Biodiversity & Why It Matters
The islands’ unique ecology has allowed for its large biodiversity and high number of species found only in the Galapagos.
Catch and Kill and Leave | 2013

Gato Ortega is a hunter.
As an employee of the municipal government of Isabela, he spends his weekdays in the main town of Puerto Villamil. But on Friday nights he returns to the island highlands, where he spends time with his family and every now and again goes hunting.
Residents are allowed to hunt feral animals on Isabela, according to Ortega, as long as they acquire permission and pay a small fee. The animals they hunt down are feral species, which are animals that have been domesticated but have escaped into the wild. Feral animals currently listed on the Galapagos National Park site include cats, donkeys, goats and pigs. Most of the feral goat population was removed from Isabela because of the damage inflicted on the tortoise population and their grazing grounds. Goats first arrived on islands when settlers brought them to the highlands to use as livestock. The animals quickly multiplied when fishermen started leaving pairs of them on other islands to serve as food sources for their long fishing expeditions.
During the implementation of Project Isabela from 1996 to 2006. over 55,000 goats were eradicated. There are still small numbers of these animals roaming the National Park area, and there are reports of wild cows and pigs as well, but their presence is diminishing greatly due to the National Park’s efforts. Hunters, as a result, have to go deeper and deeper into the Park to catch anything, and sometimes come home without anything at all.
The hunting community consists of maybe around 20-25 people, said Ortega, and hunters sometimes don’t have the money to pay for the permission to go hunting.

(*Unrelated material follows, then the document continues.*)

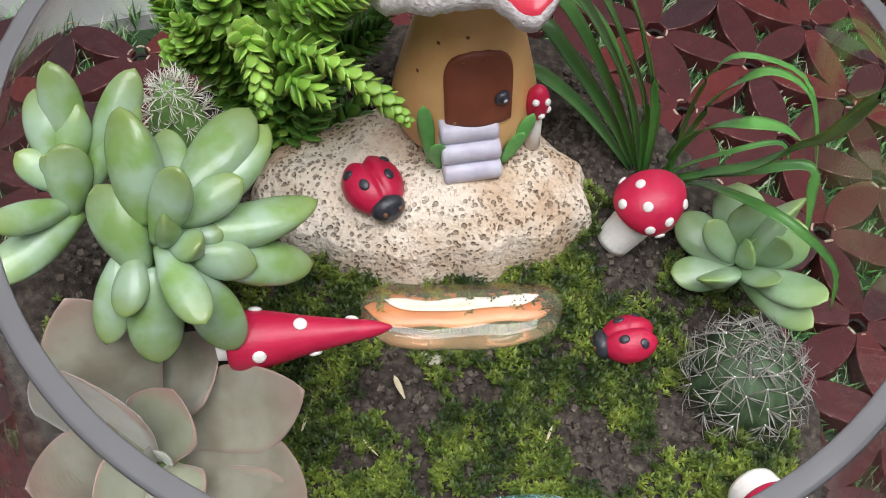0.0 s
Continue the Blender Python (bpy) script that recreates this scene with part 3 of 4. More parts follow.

The animals Ortega brings back help add to his family’s food sources, and also bring him additional income to supplement his salary, which he says isn’t much. He sells the meat to a few different locales in town, and on good weekends will bring home maybe a few wild pigs.
Ortega usually brings his son Kevin with him, and has already taught two of his other sons how to hunt. “I bring them with me so they can learn how to catch [animals], how to kill, and to be like me,” he said. Ortega has a trusting relationship with his sons, and the one- or two-day trips on horseback helps this bond grow.

"This is ending. What do I know, one year, two years more … It'll be over, because that’s what the Park wants."